**Aim**
Return all of the data exactly, with nothing left out but the pictures.

**Collected data**
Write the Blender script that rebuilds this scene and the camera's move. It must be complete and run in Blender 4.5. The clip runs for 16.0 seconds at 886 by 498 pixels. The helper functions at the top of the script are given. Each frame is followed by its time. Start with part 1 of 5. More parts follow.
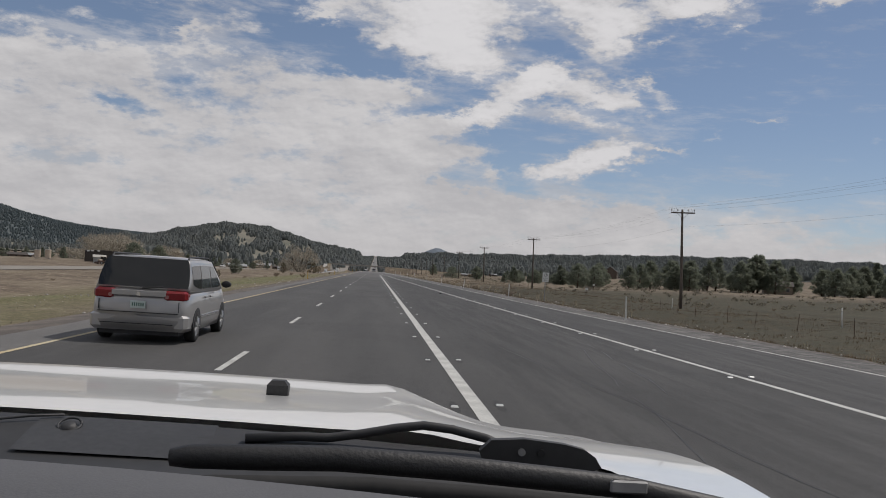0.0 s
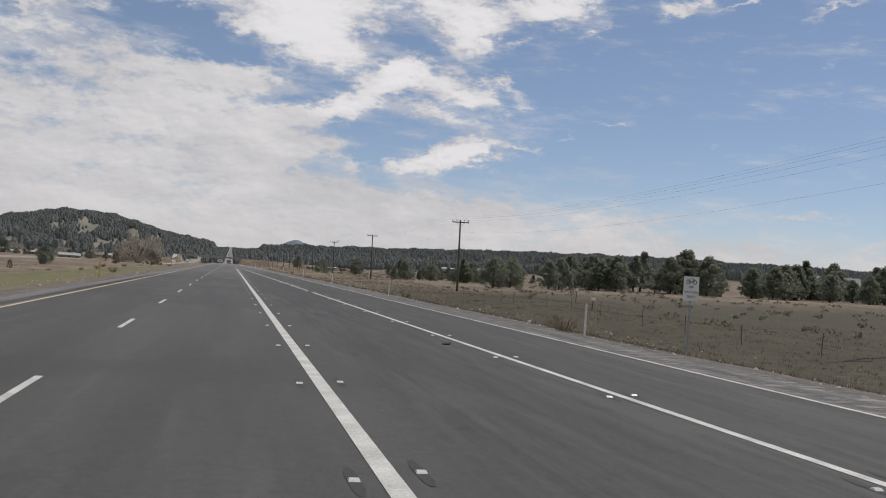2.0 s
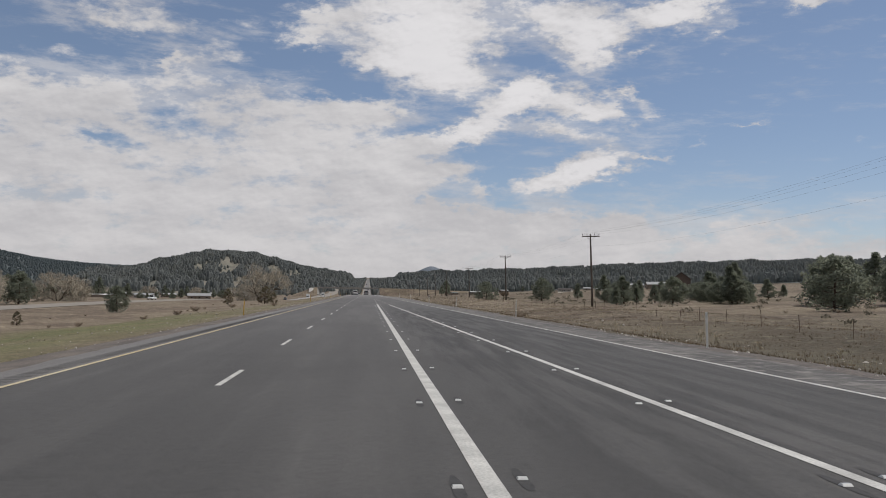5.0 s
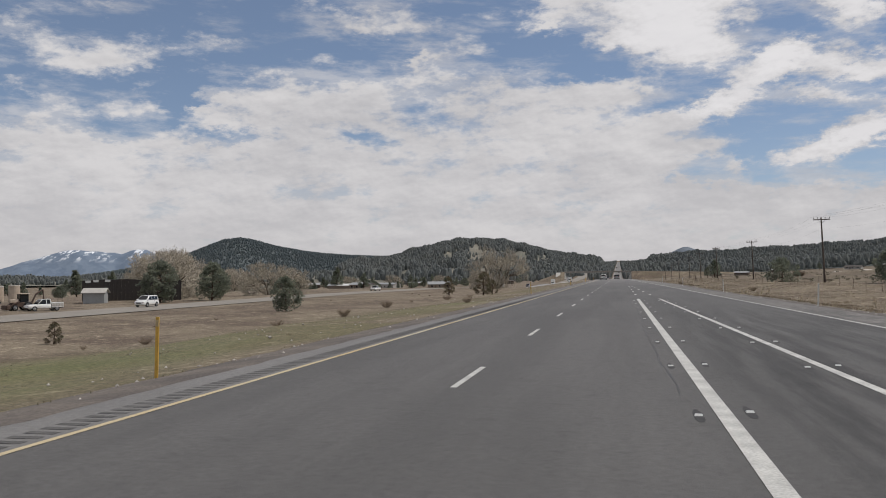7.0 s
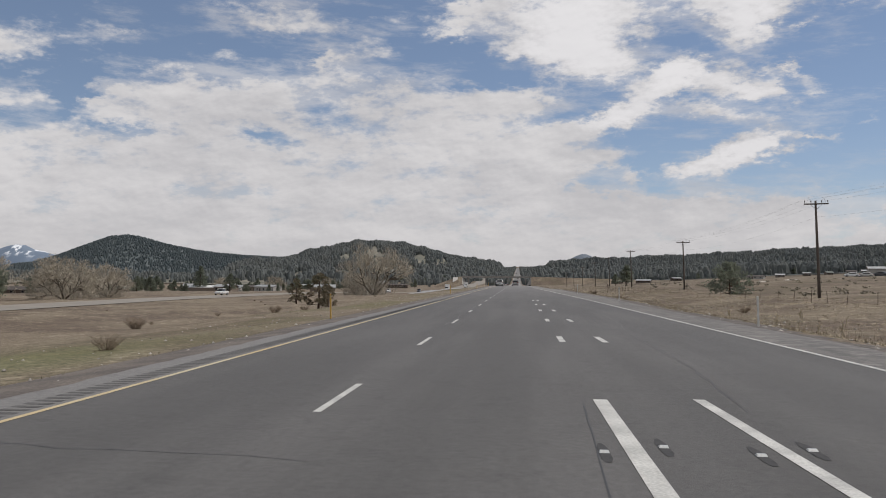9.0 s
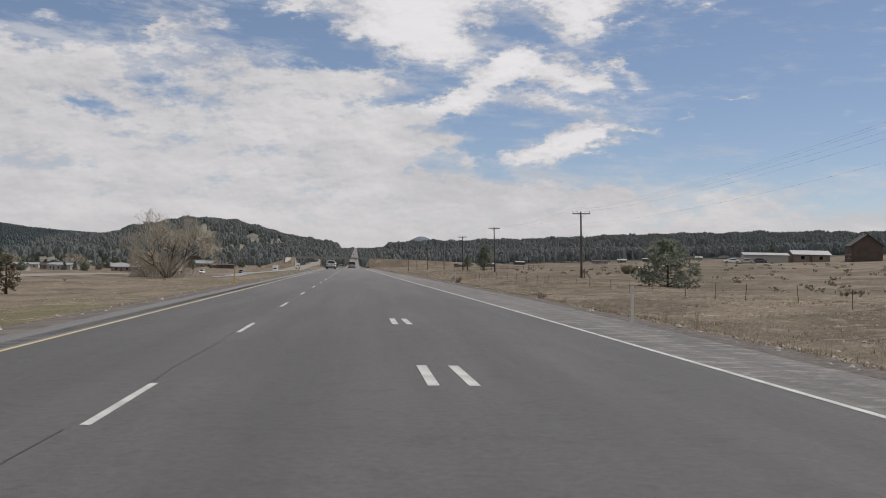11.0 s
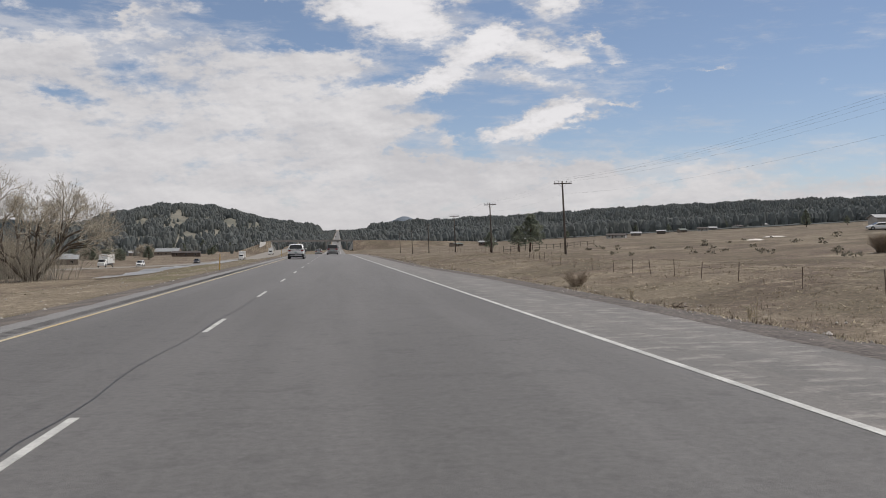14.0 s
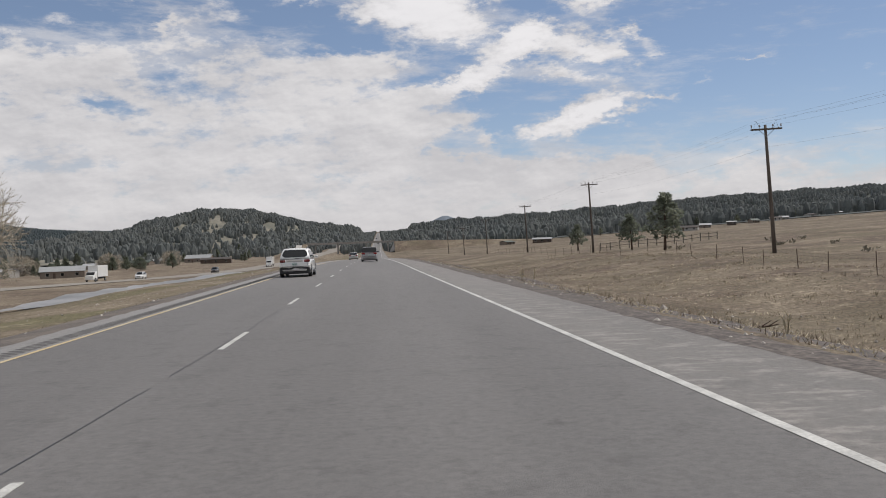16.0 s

**Response**
Write the Blender script that rebuilds this scene and the camera's move. It must be complete and run in Blender 4.5. The clip runs for 16.0 seconds at 886 by 498 pixels. The helper functions at the top of the script are given. Each frame is followed by its time. Start with part 1 of 5. More parts follow.
0.0 s
2.0 s
5.0 s
7.0 s
9.0 s
11.0 s
14.0 s
16.0 s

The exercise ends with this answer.